My friend, bless her heart, averted this disaster by culling the piles of crinkly tissue and extracting the set of tracings which looked the most like something a boy of 3 would wear. I also had my sister-in-law take two simple measurements (shoulder width and shoulder-to-hip length) so I could have a starting point to draft the eventual vest. Here are some photos of my draft beside the original pattern.


I always forget that commercial patterns come with seam allowances added, which I then had to remove. My drafts never have SA - I was taught to draft this way and I find that it allows me to easily mark sewing lines and points directly on the fabric, and make adjustments.


This is the finished vest. Paw Patrol was new to me and I had to do research to understand what it was, who the characters were and what they did. Apparently, there are dogs - a large number of them - all of whom wear special badges, and there is one boy who rules them all. Or something to that effect. I had no idea of which of the dogs my nephew adored most, or if he might like all the badges so he could take turns at pretending to be one dog each day of the week, or even if he secretly hated some of the dogs. So to be fair to all the dogs, I picked none of them and instead chose the Boy King, whose name was Ryder and who had a fancy vest with all these fun colors.

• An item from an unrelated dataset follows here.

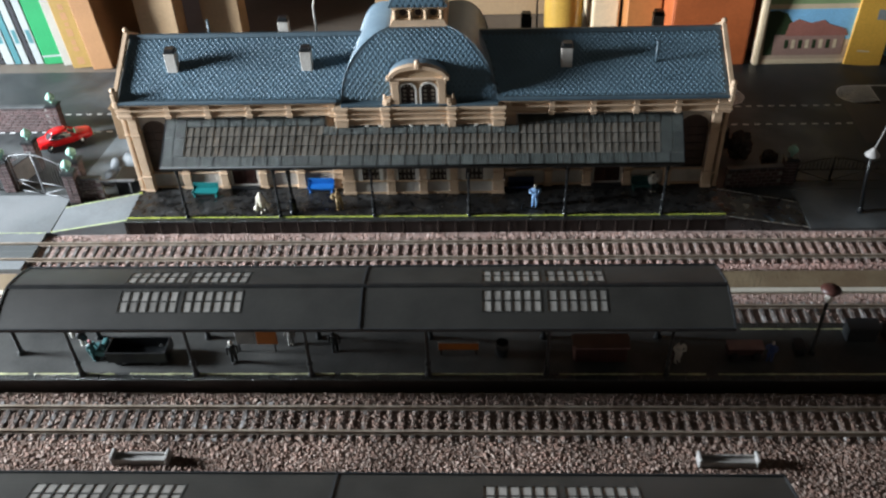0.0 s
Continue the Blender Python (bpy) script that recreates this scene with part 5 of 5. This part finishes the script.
def iron_gate(x0, y0, x1, y1, mat, label, h=3.7):
    L = math.hypot(x1 - x0, y1 - y0)
    t = thing("iron_gate", label, "gate", x0, y0, -1.0, "gates", "", math.degrees(math.atan2(y1 - y0, x1 - x0)))
    for k in (0, 1):
        a, b = k * L / 2 + 0.03, (k + 1) * L / 2 - 0.03
        leaf = new("leaf")
        leaf.parent = t
        top = lambda x: h + 0.6 * math.sin(math.pi * x / L)
        g = Form().tube([(a, 0, 0.12), (b, 0, 0.12)], 0.05, None, 6).tube([(a, 0, 1.25), (b, 0, 1.25)], 0.05, None, 6)
        g.tube([(a, 0, 0.05), (a, 0, top(a))], 0.06, None, 6).tube([(b, 0, 0.05), (b, 0, top(b))], 0.06, None, 6)
        g.tube([(a + (b - a) * i / 8, 0, top(a + (b - a) * i / 8) - 0.25) for i in range(9)], 0.05, None, 6)
        g.tube([(a, 0, 1.2), (b, 0, 0.15)] if k == 0 else [(a, 0, 0.15), (b, 0, 1.2)], 0.045, None, 6)
        part("leaf_frame", g, mat, leaf)
        n = 9
        for i in range(1, n):
            x = a + (b - a) * i / n
            part("bar", Form().tube([(x, 0, 1.25), (x, 0, top(x) + 0.05)], 0.035, 0.02, 5), mat, leaf)
    return t


def left_side():
    pillar(-25.6, 3.85, 3.0)
    pillar(-25.8, 5.6, 3.1)
    pillar(-31.9, 5.5, 3.2)
    pillar(-30.9, 8.7, 3.1)
    pillar(-31.3, 15.2, 3.0, 8)
    brick_wall(-25.4, 4.0, -23.2, 4.0, 2.2, "short brown brick wall beside the ramp")
    brick_wall(-48, 15.2, -31.9, 15.2, 2.65, "long brown brick wall along the street")
    brick_wall(-30.95, 8.2, -31.8, 6.0, 2.0, "brown brick wall between two pillars")
    iron_gate(-31.3, 5.35, -26.15, 3.95, GREY_METAL, "grey double-leaf iron gate with an arched top")
    iron_gate(-38.5, 5.6, -32.4, 5.3, GREY_METAL, "grey iron fence panel with an arched top")
    brick_wall(-48, 8.6, -31.5, 8.7, 1.4, "low brown brick wall with a pale coping")
    # handrail beside the ramp
    t = thing("handrail", "dark grey metal handrail beside the ramp", "handrail", -22.2, 4.0, -1.0)
    part("rail", Form().box(-1.8, 1.85, -0.14, 0.14, 1.75, 1.95, 0.04), GREY_METAL, t)
    p = part("post", Form().box(-1.6, -1.48, -0.06, 0.06, 0, 1.76, 0.02), GREY_METAL, t)
    again(p, 2.9, 0, 0)
    # crumpled plaster slope against the station's side
    g = Form()
    n = 26
    v = []
    for j in range(n + 1):
        for i in range(n + 1):
            x, y = -24.4 + 3.6 * i / n, 6.2 + 4.2 * j / n
            z = -0.95 + 1.9 * (i / n) * (0.5 + 0.5 * j / n) + 0.55 * noise.noise(Vector((x * 0.9, y * 0.8, 2))) + 0.45 * abs(noise.noise(Vector((x * 1.3 + y * 0.6, y * 0.6, 5)))) + 0.05 * noise.noise(Vector((x * 4.5, y * 4.2, 7)))
            v.append((x + 23, y - 8, max(z, -0.97) + 1.0))
    g.add(v, [(j * (n + 1) + i, j * (n + 1) + i + 1, (j + 1) * (n + 1) + i + 1, (j + 1) * (n + 1) + i) for j in range(n) for i in range(n)], False)
    t = thing("plaster_slope", "crumpled grey plaster slope beside the station", "rock slope", -23, 8, -1.0)
    part("slope", g, ROCK, t)
    t = thing("storage_box", "black box against the side of the station", "box", -21.0, 5.4, -1.0)
    part("body", Form().box(-1.3, 0.9, -0.9, 1.2, 0, 1.6, 0.06), IRON, t)
    t = thing("rear_annex", "low tan annex behind the station", "annex", -24.2, 13.7, -1.0)
    # annex coloured with its shade, darker than the station's own tan
    part("body", Form().box(-1.0, 4.4, -0.2, 1.6, 0, 3.2, 0.06), TAN_SHADED, t)
    part("roof", Form().box(-1.12, 4.4, -0.32, 1.7, 3.2, 3.42, 0.05), TAN_SHADED, t)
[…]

Obviously, the sewing pattern had none of these details - the sleeve bindings, the stand collar, etc. I used it simply to draft the approximate vest shape and size for a boy whose detailed body dimensions I didn't have, and then modified the seams and amount of ease as necessary. There's quite a bit of piecing, which translates to scratchy seams on the WS, so I lined the vest with some jersey fabric. 


I don't have any photos of my nephew wearing the vest, but I've heard it fits him and he likes it, so that's all good. I've returned the commercial vest pattern to my friend but I think I might still have the PP vest drafts lying around in my sewing room somewhere, so if anyone has a PP-loving kid you'd like to sew this for, let me know and I can try to trace it out and post it here for you to download. 

Hope your year is off to a good start! 


Edited Feb 20 2023: 

I've had some requests for the pattern for this vest, so am including it here at the end of the post as a download. Some things to note:

1 Please see the sketch for the dimensions of the child this pattern was drafted for. It only comes in one size (for this child).


2 This pattern does NOT include seam allowances (SA) i.e. the solid outlines are the stitching lines themselves. Please add your own SA when laying out and cutting out.

3 I did not include a template for the sleeve, which was cut as a very narrow cap sleeve. It was cut on the fold (to make it double-layered), widest at the section at the shoulder and tapered to be narrowest at the side seam. Then it was sewn into a loop, and attached to the armhole with RS together, the same way you would attach a knit waistband (see this post).

4  Regretfully, I am also not including instructions for piecing, laying out, fabric yardage etc. I am hopeful that by looking at the photos in this post, you might be able to connect the dots on your own. Thank you for understanding.